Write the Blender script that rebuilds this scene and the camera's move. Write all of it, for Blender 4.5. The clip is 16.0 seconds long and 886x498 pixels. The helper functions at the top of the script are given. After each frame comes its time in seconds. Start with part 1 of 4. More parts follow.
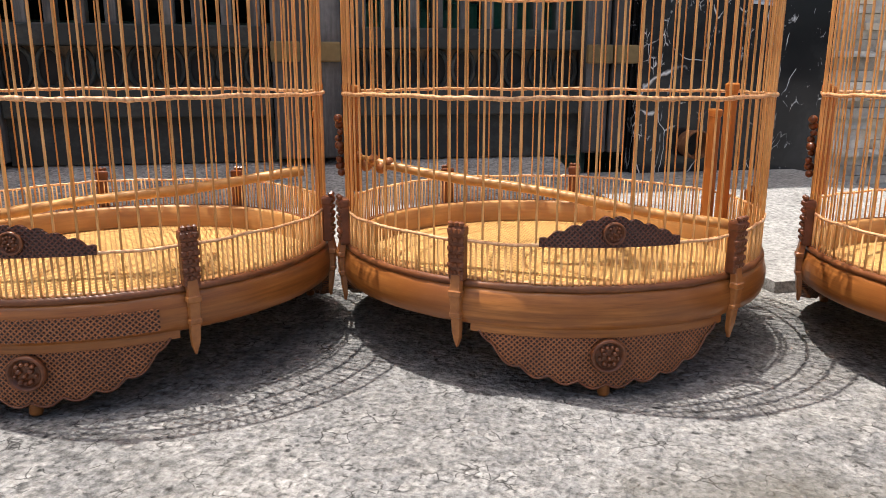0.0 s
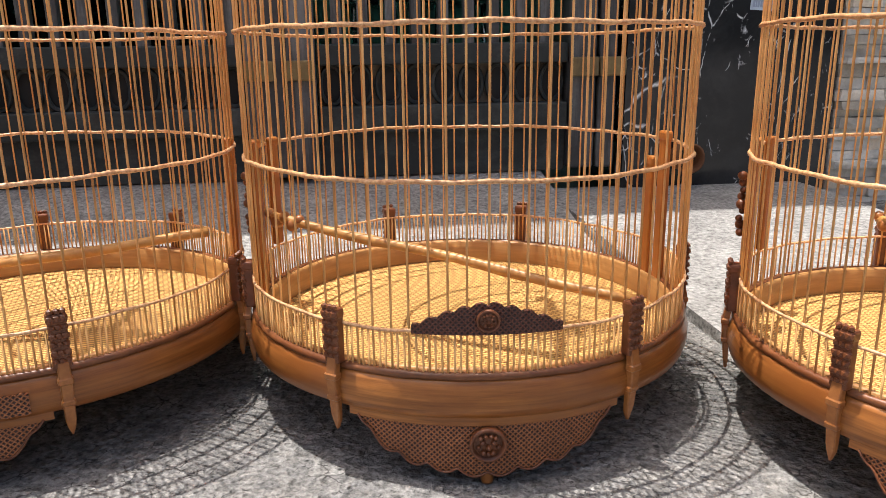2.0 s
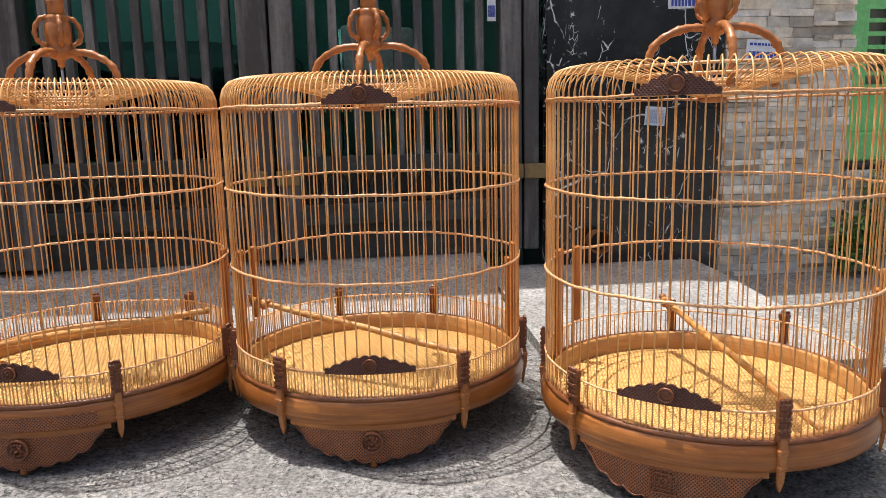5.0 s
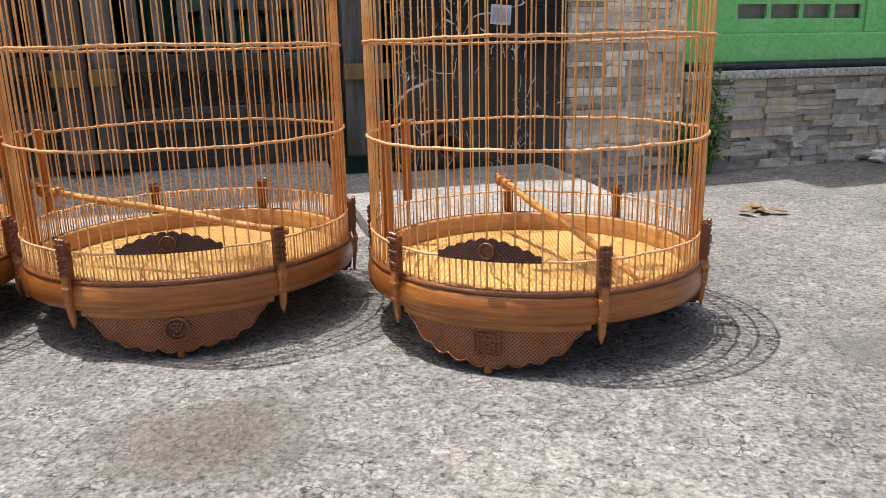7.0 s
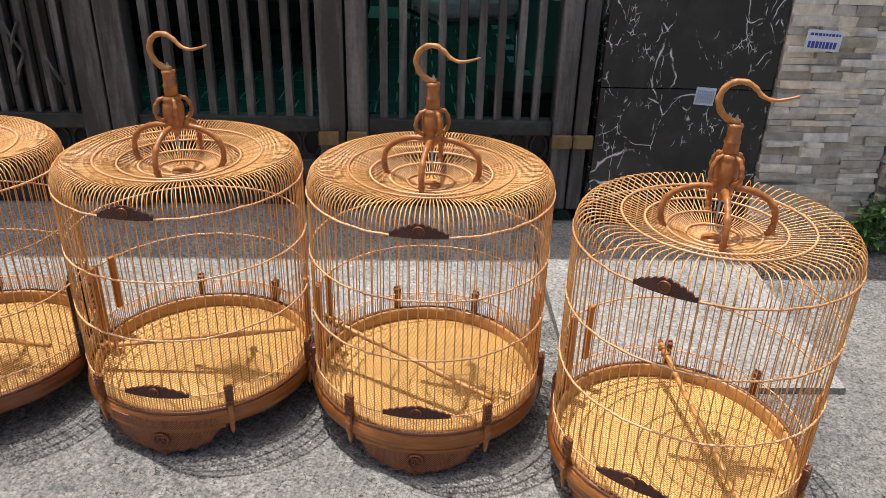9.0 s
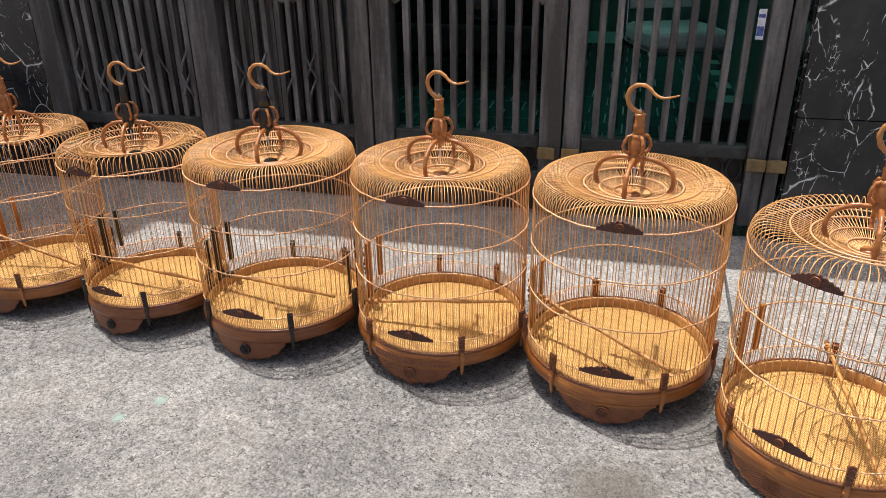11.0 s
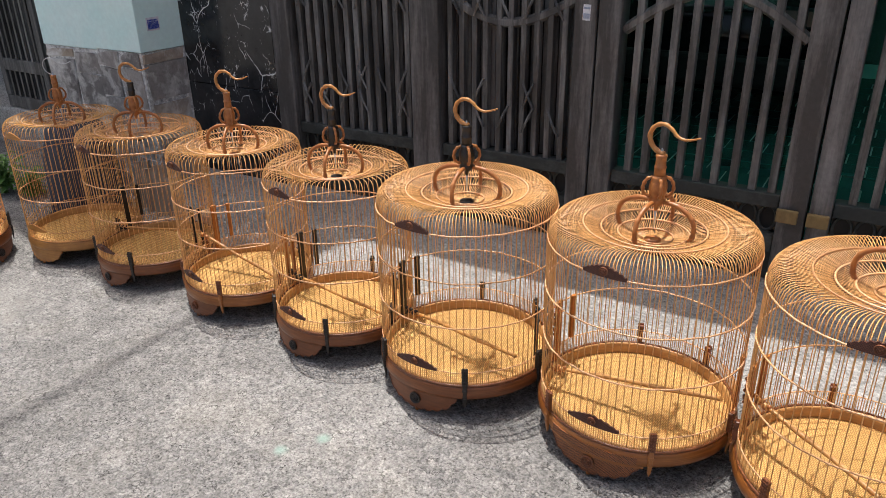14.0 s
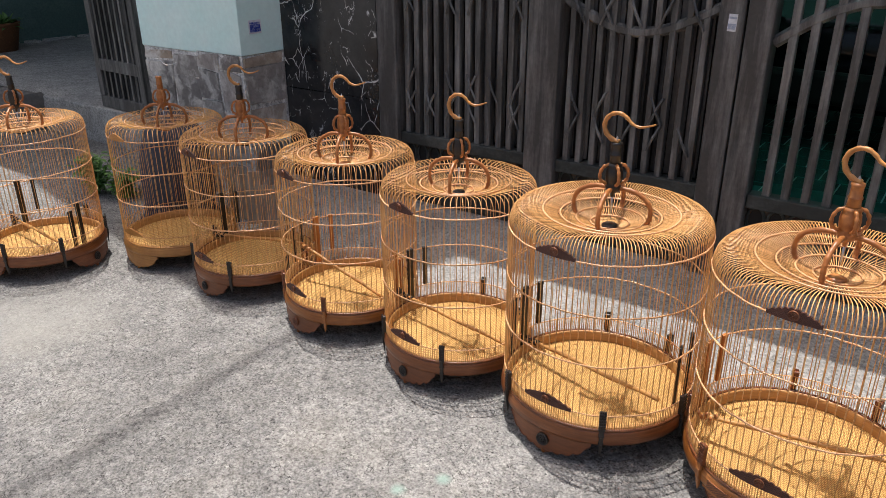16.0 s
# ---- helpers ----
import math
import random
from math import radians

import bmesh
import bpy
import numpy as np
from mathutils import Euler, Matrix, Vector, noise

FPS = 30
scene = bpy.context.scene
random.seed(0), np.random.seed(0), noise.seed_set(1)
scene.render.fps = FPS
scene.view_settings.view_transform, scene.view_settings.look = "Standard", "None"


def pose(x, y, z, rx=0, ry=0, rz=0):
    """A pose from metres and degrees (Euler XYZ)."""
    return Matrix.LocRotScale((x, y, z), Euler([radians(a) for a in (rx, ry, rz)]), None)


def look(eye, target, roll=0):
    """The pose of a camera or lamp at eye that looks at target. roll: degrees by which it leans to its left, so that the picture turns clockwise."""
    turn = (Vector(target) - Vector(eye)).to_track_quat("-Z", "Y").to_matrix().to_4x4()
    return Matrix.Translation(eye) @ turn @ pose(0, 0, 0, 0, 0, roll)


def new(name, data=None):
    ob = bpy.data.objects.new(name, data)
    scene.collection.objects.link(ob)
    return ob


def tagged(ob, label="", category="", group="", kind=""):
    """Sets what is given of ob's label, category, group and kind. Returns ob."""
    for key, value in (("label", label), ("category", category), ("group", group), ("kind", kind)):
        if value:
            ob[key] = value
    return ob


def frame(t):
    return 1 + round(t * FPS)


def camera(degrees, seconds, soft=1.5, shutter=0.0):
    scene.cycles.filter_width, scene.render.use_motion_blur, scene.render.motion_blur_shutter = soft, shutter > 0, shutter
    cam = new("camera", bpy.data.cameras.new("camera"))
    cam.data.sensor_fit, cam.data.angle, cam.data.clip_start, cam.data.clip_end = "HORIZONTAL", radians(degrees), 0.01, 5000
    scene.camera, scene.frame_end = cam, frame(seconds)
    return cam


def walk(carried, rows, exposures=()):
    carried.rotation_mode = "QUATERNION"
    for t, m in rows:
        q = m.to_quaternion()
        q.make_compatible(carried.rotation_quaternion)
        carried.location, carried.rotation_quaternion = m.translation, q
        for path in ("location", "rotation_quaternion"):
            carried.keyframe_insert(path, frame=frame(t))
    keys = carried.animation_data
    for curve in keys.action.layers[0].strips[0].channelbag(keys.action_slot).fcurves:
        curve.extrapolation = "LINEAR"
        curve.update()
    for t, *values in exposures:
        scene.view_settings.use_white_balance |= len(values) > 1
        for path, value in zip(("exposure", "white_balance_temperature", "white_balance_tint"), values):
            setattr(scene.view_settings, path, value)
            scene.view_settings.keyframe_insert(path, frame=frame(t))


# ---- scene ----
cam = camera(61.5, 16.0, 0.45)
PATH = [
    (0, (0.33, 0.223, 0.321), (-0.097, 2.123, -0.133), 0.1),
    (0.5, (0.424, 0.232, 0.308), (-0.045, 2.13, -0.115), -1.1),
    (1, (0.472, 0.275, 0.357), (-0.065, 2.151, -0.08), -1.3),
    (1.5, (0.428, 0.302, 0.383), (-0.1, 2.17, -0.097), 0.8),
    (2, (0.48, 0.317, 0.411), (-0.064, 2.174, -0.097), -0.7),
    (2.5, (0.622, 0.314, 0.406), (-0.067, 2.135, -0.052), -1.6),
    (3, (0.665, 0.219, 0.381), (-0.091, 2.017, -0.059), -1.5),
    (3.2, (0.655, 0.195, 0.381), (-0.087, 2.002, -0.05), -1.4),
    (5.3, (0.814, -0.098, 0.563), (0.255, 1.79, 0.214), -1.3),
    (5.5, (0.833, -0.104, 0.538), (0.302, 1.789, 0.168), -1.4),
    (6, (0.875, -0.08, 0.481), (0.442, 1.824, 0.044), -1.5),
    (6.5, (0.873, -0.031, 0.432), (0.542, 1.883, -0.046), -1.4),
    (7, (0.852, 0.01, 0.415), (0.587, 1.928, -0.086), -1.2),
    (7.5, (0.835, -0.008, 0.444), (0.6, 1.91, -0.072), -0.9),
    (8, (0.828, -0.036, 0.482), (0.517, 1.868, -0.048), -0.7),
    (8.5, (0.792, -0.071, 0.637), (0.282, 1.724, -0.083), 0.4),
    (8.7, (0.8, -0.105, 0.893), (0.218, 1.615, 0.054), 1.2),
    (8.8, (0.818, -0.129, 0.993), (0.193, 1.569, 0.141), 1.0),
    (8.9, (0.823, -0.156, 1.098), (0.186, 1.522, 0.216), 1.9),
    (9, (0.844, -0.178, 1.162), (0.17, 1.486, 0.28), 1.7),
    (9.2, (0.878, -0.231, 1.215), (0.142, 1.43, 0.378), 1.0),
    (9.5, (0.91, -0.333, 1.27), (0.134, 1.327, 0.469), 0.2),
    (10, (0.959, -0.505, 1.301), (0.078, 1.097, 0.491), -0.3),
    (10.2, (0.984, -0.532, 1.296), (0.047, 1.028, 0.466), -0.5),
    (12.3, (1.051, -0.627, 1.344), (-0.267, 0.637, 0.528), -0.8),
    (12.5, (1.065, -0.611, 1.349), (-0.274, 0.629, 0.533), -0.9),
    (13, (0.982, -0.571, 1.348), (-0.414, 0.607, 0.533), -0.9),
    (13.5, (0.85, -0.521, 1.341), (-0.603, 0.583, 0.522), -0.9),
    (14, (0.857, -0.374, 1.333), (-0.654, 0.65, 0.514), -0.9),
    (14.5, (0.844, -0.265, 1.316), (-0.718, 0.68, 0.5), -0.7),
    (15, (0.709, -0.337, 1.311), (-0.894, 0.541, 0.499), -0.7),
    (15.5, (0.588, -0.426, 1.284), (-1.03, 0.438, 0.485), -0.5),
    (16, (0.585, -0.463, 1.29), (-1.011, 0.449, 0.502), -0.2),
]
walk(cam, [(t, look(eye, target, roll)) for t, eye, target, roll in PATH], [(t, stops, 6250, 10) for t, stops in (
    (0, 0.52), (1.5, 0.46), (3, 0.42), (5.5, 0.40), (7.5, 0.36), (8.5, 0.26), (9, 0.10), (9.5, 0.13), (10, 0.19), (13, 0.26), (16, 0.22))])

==

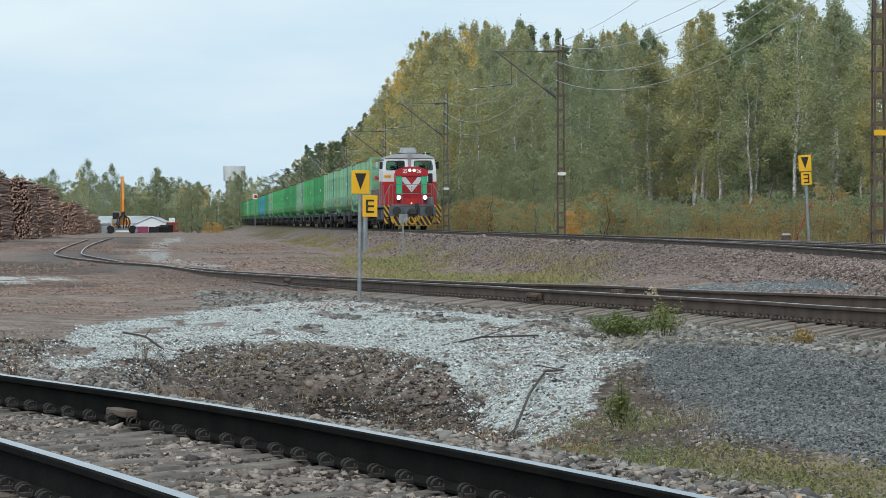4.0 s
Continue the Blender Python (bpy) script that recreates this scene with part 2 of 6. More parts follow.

WHAT YOU WILL DO
Scan the material above. Copy each line where "category" occurs.

REPLY
def tagged(ob, label="", category="", group="", kind=""):
    """Sets what is given of ob's label, category, group and kind. Returns ob."""
    for key, value in (("label", label), ("category", category), ("group", group), ("kind", kind)):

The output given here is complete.